**Instructions for the task**
Copy out only those lines running from the line with "Continue the Blender" to the end of the listing, keeping each one exactly as it is.

## START Data shown

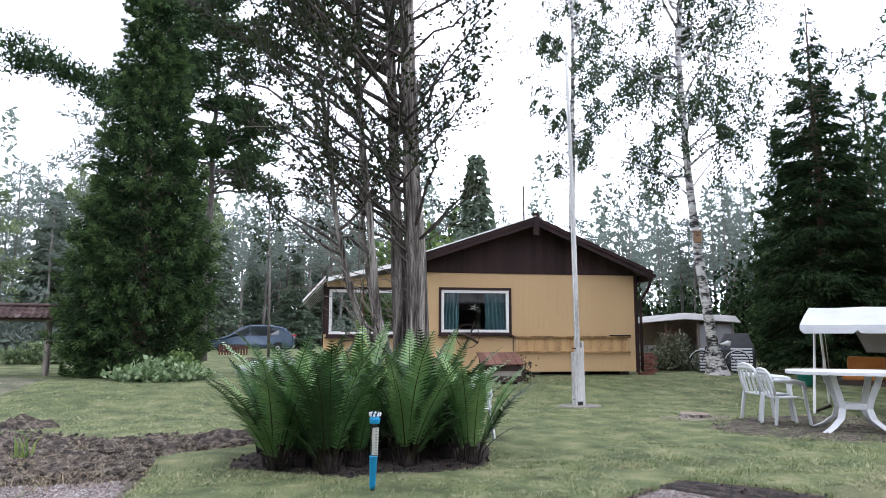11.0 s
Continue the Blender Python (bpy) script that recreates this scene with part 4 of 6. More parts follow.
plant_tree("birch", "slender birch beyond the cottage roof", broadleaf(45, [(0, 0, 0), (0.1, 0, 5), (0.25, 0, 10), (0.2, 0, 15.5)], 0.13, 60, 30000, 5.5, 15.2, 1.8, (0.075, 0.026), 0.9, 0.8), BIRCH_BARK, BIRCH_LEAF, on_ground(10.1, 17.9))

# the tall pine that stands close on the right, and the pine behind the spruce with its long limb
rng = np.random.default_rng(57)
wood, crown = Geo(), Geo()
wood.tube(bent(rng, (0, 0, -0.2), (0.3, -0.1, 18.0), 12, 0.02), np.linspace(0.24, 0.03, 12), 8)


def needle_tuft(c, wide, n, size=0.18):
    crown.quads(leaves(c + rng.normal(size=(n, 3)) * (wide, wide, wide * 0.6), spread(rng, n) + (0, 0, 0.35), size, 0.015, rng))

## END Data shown

**Complete response**
Continue the Blender Python (bpy) script that recreates this scene with part 4 of 6. More parts follow.
plant_tree("birch", "slender birch beyond the cottage roof", broadleaf(45, [(0, 0, 0), (0.1, 0, 5), (0.25, 0, 10), (0.2, 0, 15.5)], 0.13, 60, 30000, 5.5, 15.2, 1.8, (0.075, 0.026), 0.9, 0.8), BIRCH_BARK, BIRCH_LEAF, on_ground(10.1, 17.9))

# the tall pine that stands close on the right, and the pine behind the spruce with its long limb
rng = np.random.default_rng(57)
wood, crown = Geo(), Geo()
wood.tube(bent(rng, (0, 0, -0.2), (0.3, -0.1, 18.0), 12, 0.02), np.linspace(0.24, 0.03, 12), 8)


def needle_tuft(c, wide, n, size=0.18):
    crown.quads(leaves(c + rng.normal(size=(n, 3)) * (wide, wide, wide * 0.6), spread(rng, n) + (0, 0, 0.35), size, 0.015, rng))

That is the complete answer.